Now, honestly, as I took photos of the terrycloth genitalia from all sorts of angles and under different light sources, I wasn’t sure what sort of message Ardhi and James were trying to send us. Was it to say, “Thank you for the pizza and we would like to repay you in this manner, should you be interested,” or was it to say, “Have a good night you old lesbians, and here’s a little something to get you started”?

I still haven’t figured it out. But then again, I don’t think it matters. They got a sort of semi-decent meal and I have forty pictures of a towel that remarkably resembles a giant walrus vagina.

“Will you stop that?” Jamie finally insisted as she took the camera out of my hand. “You’ve taken so many pictures already that you’d think it was Jenna Jameson on that bed.”

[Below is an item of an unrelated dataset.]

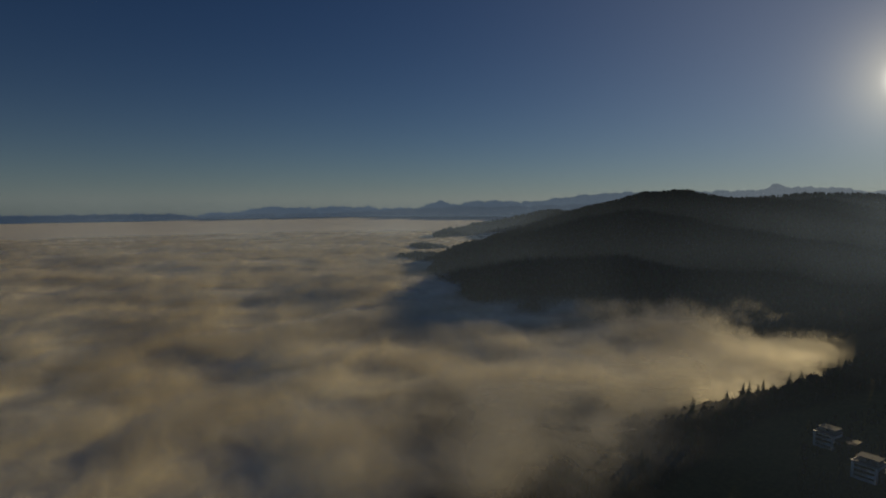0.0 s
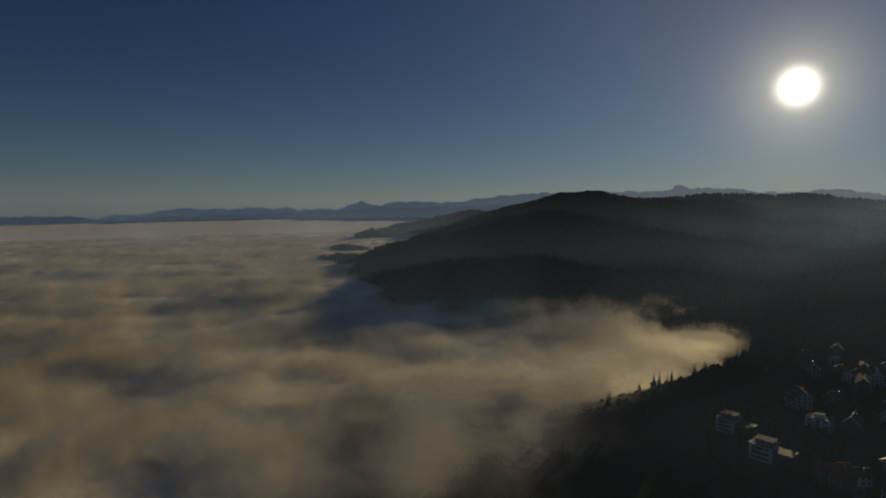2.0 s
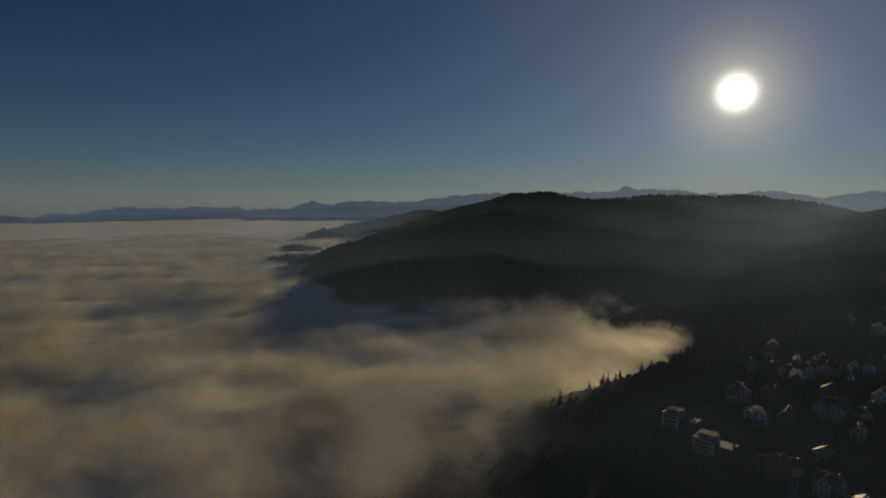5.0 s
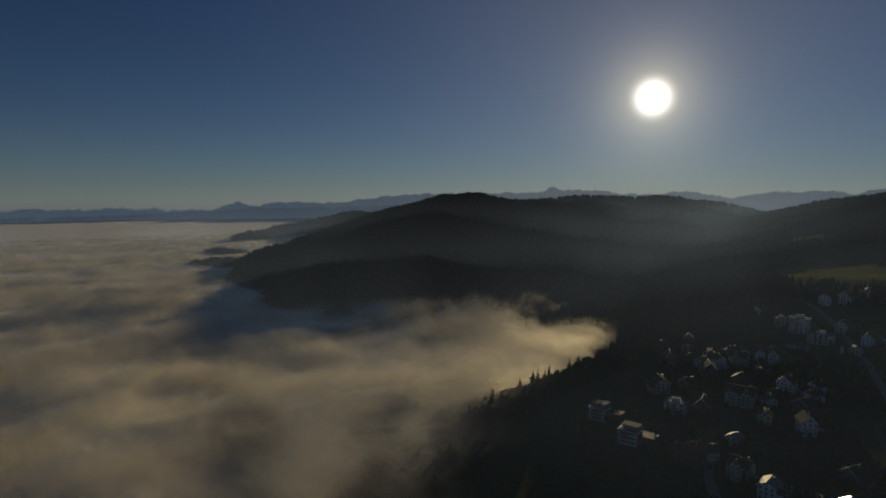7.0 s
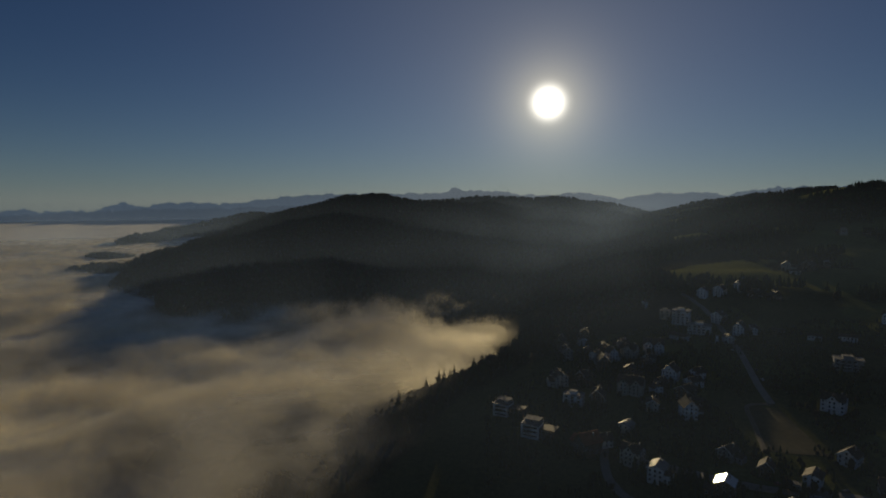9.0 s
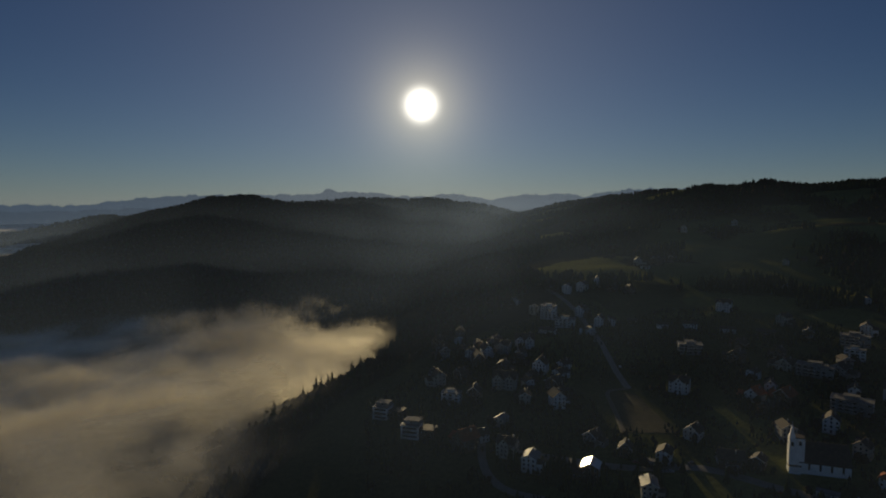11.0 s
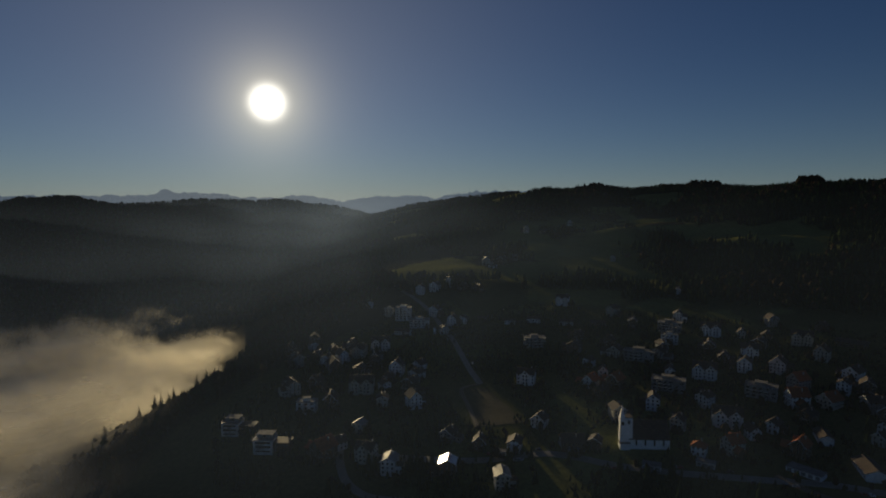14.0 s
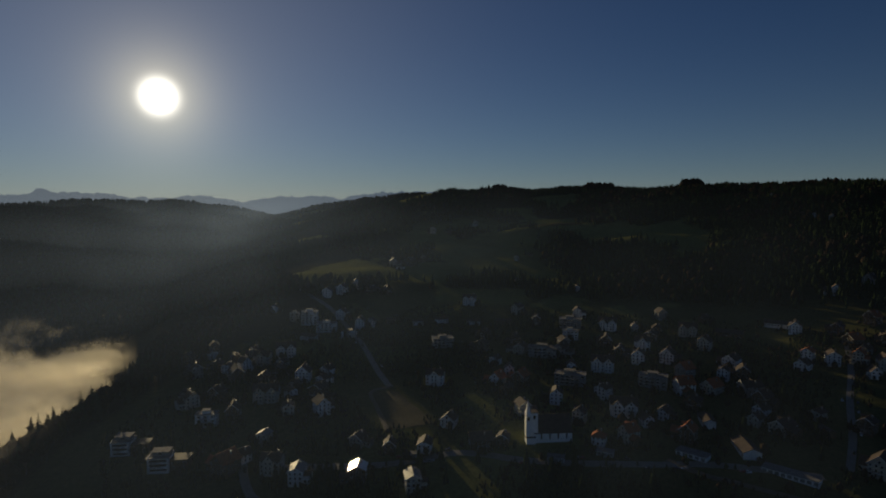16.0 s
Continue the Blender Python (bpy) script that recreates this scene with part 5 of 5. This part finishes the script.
fr = np.random.RandomState(21)
x, y = grown(fr, *scatter(fr, -6, 47, 880, 2500, 46000), floor_z=-26)
wood("hill_forest", "dark mixed forest covering the opposite hill", x, y, 15, fr, firs=0.5)
x, y = grown(fr, *scatter(fr, -3, 16, 2480, 3400, 6000), floor_z=-12)
wood("headland_forest", "dark forest on the far headland above the fog", x, y, 15, fr, 4, firs=0.5)
x, y = grown(fr, *scatter(fr, 20, 64, 2400, 3500, 15000))
wood("distant_forest", "dark forest on the farther hills", x, y, 18, fr, 4)
x, y = grown(fr, *scatter(fr, 43, 104, 800, 2050, 30000))
wood("ridge_forest", "dark woods and copses on the ridge above the village", x, y, 14, fr, firs=0.9)
x, y = grown(fr, *scatter(fr, -14, 50, 300, 900, 12000), floor_z=-38)
keep = (np.abs(edge_inland(x, y)[0] + 55) < 65) & np.array([clear_of_houses(a, b) for a, b in zip(x, y)])
keep &= (edge_inland(x, y)[0] < -45) | (fr.rand(len(x)) < 0.6)
wood("valley_forest", "dark forest on the slope between the village and the fog", x[keep], y[keep], 12, fr, 7)
# hedges, shrubs and small garden trees too many to count
x, y = scatter(fr, 32, 100, 290, 740, 11500)
keep = (edge_inland(x, y)[0] > 45) & np.array([clear_of_houses(a, b, 0.5) for a, b in zip(x, y)]) & (fractal(x, y, 60, 2, 141) > -0.22)
wood("garden_shrubs", "dark hedges and bare shrubs between the houses", x[keep], y[keep], 4.2, fr, 5, firs=0.85)
# bushes and small trees that stand close round each house
gx, gy = [], []
for hx, hy, reach in houses_only:
    if reach > 4 and math.hypot(hx, hy) < 1000:
        for _ in range(7):
            a = math.atan2(-hy, -hx) + fr.normal() * 1.1
            gx.append(hx + math.cos(a) * (reach * fr.uniform(0.95, 1.35) + 1.0))
            gy.append(hy + math.sin(a) * (reach * fr.uniform(0.95, 1.35) + 1.0))
gx, gy = np.array(gx), np.array(gy)
wood("house_bushes", "dark bushes and small bare trees close round the houses", gx, gy, fr.uniform(2.5, 7.5, len(gx)), fr, 6, firs=0.5)
# tall copses that break the skyline of the ridge
for az0, az1, d0, d1, n, h in ((85.3, 86.9, 1660, 1710, 160, 24), (58.9, 60.1, 2120, 2160, 120, 24), (60.3, 61.7, 2080, 2120, 130, 22), (67, 69.5, 1790, 1830, 90, 20), (77, 79.4, 1740, 1780, 200, 22), (94, 97, 1690, 1730, 120, 18)):
    x, y = scatter(fr, az0, az1, d0, d1, n)
    wood("ridge_copse", "dense dark copse standing on the ridge", x, y, h, fr)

“Shame on me,” I said, shaking my head in disgust. “This is pathetic. I haven’t been this drunk in years and all I can manage to do is take pictures of towel porn. God. What’s happened to me? I haven’t even fallen down yet or had my Drunken Meal of Frenzy. What time is it? Is it like four in the morning? Do you think there are Taco Bell tacos at the buffet? Hey! Let’s go back to the lounge. Maybe if I trip a waitress we can get thrown out or I can provoke an angry verbal exchange with a Republican about foreign policy or funding for Head Start!”

Jamie sighed. “It’s a quarter to ten,” she said tiredly. “I’m taking an Advil and a Benadryl to fend off a hangover because we’re getting up early to hike the Chilkoot Trail in Skagway. If you were wise, you would join me.”

I gasped loudly. “What? And waste this buzz?” I replied. “Oh my god! Let’s get this party started! I just remembered I have a Percocet floating around at the bottom of my purse from my last oral surgery. It’s a little dirty, and it might be expired by now, but do you wanna split it?”